6 Uhr 30 morgens. Draußen ist es kalt, grau und dunkel. Und ich bin immer noch erkältet. Wieso eigentlich? Ich habe doch schon seit vier Wochen Husten und Schnupfen. Kann das nicht langsam mal weggehen? Was für ein Mist. Doofer Tagesbeginn.
Plötzlich fängt der Minichef an zu singen. „Guten Morgen, Guten Morgen. Heute wird ein schöner Tag. Wir wollen spielen, wir wollen lernen und wir wollen uns erfreun.“
Das Baby wird wach, klettert auf mich drauf und strahlt mich an.
Ich kann von meinen Kindern lernen, das Leben zu verstehen.
9 Uhr. Nach dem Frühstück fahre ich meinen Computer hoch. Die kleine Emily krabbelt neben mir auf ihrer rosa Kuscheldecke und packt begeistert Spielzeugkisten aus.
Welche News gibt es denn in sozialen Netzwerken? Was ist denn hier wieder los? Ach Mensch. Die Nazis hassen die Flüchtlinge. Die radikalen Islamisten hassen den ganzen Westen. Überall Hass. Und irgendwie scheint sich die halbe Welt in ihrem Hass hochzuschaukeln.
Was macht Leon heute im Kindergarten? Zum Beispiel mit einem Kind aus Syrien spielen. Genauso wie auf unseren Reisen. Wo wir die Ausländer sind. Wo zig kleine Leute aus unterschiedlichen Ländern zusammen kommen und toben. Und sich super verstehen.
Weil Kindern die Herkunft und Religion anderer Menschen total schnuppe sind. Ausländer? Was ist das? Hey, wir sind einfach alle KINDER. Wir können von unseren Kindern lernen ohne Vorurteile zu LIEBEN.
10 Uhr 30. Emily macht ihren Vormittagsschlaf. Jetzt kann Mama ganz viel schaffen und ist sich dabei am Beeilen.
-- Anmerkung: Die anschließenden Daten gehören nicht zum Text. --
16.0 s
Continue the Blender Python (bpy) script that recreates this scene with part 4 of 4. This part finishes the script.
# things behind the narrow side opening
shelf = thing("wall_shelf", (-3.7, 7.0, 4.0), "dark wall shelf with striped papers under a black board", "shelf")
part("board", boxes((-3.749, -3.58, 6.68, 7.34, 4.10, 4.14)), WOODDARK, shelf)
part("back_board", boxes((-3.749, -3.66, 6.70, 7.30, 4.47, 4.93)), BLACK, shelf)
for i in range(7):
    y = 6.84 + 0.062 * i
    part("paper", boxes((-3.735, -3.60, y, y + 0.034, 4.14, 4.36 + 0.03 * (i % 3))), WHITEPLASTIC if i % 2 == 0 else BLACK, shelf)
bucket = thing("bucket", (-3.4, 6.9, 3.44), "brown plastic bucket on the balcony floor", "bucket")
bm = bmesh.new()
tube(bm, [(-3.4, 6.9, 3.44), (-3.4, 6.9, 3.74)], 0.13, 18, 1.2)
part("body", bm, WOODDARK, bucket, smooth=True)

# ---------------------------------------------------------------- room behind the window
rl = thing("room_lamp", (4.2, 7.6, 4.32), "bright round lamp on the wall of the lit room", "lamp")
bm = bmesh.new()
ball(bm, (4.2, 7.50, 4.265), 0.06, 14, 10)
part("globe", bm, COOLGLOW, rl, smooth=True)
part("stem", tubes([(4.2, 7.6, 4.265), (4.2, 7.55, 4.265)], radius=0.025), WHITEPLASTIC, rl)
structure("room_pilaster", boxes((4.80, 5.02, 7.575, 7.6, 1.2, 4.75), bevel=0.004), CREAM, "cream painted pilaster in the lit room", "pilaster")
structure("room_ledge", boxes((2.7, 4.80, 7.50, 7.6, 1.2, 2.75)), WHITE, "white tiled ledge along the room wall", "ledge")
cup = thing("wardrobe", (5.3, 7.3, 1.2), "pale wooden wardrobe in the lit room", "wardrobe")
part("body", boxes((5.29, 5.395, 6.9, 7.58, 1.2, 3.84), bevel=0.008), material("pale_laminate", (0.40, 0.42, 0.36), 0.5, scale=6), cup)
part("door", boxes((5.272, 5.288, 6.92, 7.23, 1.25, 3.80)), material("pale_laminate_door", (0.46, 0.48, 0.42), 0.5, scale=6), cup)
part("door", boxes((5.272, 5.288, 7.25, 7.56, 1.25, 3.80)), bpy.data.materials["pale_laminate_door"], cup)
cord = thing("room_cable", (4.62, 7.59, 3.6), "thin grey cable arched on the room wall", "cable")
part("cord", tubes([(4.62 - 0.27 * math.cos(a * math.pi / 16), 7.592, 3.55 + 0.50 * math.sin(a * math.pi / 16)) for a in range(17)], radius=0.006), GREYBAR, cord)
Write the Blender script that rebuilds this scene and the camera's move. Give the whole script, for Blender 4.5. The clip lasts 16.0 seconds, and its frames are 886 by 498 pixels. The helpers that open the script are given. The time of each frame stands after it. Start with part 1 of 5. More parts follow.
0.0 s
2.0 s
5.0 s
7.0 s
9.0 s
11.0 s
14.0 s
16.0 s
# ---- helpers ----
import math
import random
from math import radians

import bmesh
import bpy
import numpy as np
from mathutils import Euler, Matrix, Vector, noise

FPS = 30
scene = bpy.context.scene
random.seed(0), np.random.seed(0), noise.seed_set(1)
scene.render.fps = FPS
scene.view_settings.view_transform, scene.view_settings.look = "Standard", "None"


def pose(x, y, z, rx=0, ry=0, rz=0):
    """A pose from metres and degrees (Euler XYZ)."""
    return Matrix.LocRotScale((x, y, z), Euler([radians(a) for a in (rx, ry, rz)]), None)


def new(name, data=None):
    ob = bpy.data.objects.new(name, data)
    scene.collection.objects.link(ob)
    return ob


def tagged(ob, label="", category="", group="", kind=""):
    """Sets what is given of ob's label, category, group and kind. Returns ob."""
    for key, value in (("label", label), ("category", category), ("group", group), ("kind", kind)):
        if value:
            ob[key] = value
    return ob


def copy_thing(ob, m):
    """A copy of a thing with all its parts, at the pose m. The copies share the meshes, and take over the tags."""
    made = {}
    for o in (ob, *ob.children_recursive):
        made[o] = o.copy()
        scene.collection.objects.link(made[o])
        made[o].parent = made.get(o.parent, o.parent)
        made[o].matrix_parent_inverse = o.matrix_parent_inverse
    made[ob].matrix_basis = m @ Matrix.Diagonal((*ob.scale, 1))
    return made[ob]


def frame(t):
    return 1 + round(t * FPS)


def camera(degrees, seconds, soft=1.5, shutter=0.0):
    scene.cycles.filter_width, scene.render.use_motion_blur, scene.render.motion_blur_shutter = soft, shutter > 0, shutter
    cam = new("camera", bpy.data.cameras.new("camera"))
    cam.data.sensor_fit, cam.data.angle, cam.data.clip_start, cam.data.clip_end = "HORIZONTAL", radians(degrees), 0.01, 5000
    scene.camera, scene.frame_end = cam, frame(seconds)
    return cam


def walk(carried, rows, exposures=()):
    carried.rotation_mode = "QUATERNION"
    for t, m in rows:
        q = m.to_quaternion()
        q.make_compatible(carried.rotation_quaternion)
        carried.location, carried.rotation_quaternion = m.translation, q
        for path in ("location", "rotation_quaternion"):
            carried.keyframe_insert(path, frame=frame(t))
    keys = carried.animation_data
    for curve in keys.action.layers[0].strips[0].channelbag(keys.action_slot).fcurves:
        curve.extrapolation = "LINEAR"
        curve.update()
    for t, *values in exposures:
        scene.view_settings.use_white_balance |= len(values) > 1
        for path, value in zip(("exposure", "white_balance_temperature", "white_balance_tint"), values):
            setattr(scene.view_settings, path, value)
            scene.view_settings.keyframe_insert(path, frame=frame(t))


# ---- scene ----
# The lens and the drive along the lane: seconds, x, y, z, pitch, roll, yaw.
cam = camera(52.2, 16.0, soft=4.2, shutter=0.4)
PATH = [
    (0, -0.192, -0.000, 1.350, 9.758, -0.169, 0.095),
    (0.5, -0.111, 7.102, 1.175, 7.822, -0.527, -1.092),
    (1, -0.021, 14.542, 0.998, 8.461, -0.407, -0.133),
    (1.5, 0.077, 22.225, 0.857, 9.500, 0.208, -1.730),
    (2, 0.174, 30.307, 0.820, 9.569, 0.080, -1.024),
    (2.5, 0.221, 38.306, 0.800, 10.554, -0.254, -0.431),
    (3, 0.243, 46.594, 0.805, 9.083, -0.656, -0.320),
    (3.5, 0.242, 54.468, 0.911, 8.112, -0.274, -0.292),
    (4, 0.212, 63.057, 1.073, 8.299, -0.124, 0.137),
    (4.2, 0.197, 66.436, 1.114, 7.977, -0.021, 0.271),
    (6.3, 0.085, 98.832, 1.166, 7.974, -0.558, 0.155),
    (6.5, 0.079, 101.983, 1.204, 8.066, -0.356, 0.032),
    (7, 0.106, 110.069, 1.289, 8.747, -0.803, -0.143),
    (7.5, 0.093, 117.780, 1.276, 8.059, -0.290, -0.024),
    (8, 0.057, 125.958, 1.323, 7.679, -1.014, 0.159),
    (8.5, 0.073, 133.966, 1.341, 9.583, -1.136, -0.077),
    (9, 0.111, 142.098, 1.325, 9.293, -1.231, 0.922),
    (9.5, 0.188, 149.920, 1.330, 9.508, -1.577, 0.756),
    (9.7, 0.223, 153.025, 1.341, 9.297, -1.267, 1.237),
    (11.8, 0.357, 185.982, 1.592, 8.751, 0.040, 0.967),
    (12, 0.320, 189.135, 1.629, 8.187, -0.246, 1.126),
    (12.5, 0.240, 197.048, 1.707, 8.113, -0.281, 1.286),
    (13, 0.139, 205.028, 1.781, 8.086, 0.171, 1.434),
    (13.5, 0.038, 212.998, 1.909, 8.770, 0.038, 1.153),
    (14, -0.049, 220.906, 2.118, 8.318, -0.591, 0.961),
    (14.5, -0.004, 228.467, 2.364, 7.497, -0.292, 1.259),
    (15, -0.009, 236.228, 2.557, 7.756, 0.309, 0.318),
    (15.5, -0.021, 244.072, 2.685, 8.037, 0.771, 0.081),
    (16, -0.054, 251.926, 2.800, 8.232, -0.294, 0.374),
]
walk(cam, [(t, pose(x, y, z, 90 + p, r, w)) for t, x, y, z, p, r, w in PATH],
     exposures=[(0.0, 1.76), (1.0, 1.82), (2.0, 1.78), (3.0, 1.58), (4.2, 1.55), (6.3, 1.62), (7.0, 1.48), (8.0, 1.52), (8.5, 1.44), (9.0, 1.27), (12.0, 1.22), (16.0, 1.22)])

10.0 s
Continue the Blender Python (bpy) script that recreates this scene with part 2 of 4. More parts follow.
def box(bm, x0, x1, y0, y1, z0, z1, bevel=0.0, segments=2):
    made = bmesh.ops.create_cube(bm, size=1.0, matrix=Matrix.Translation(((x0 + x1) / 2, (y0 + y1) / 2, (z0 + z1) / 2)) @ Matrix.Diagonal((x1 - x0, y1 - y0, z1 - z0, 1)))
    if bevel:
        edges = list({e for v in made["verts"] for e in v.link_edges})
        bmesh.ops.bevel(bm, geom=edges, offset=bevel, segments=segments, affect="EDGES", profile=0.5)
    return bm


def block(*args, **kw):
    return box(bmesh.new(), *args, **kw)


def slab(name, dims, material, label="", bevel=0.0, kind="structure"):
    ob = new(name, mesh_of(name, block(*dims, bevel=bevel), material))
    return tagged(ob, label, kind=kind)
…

Hier beeilen. Da beeilen. Alles muss schnell gehen. Blogeintrag schreiben, Wäsche waschen, Betten frisch beziehen und Spülmaschine ausräumen. Die Zeit läuft doch davon.
12 Uhr 35. „Leon, wir sind spät dran. Wir müssen uns beeilen. Heute bist du nicht zum Mittagessen angemeldet. Hör doch bitte auf, dich ständig zu verstecken und komm mit. Wir müssen uns beeilen.“
12 Uhr 45. „Och, Leon, den großen Käfer habe ich gar nicht gesehen. Wow. Den goldigen Labrador hinter dem Zaun auch nicht.
Kein Wunder! Wir Erwachsenen müssen uns ja immer so beeilen. Wir beeilen uns ständig und haben manchmal nicht mal Zeit zum Leben.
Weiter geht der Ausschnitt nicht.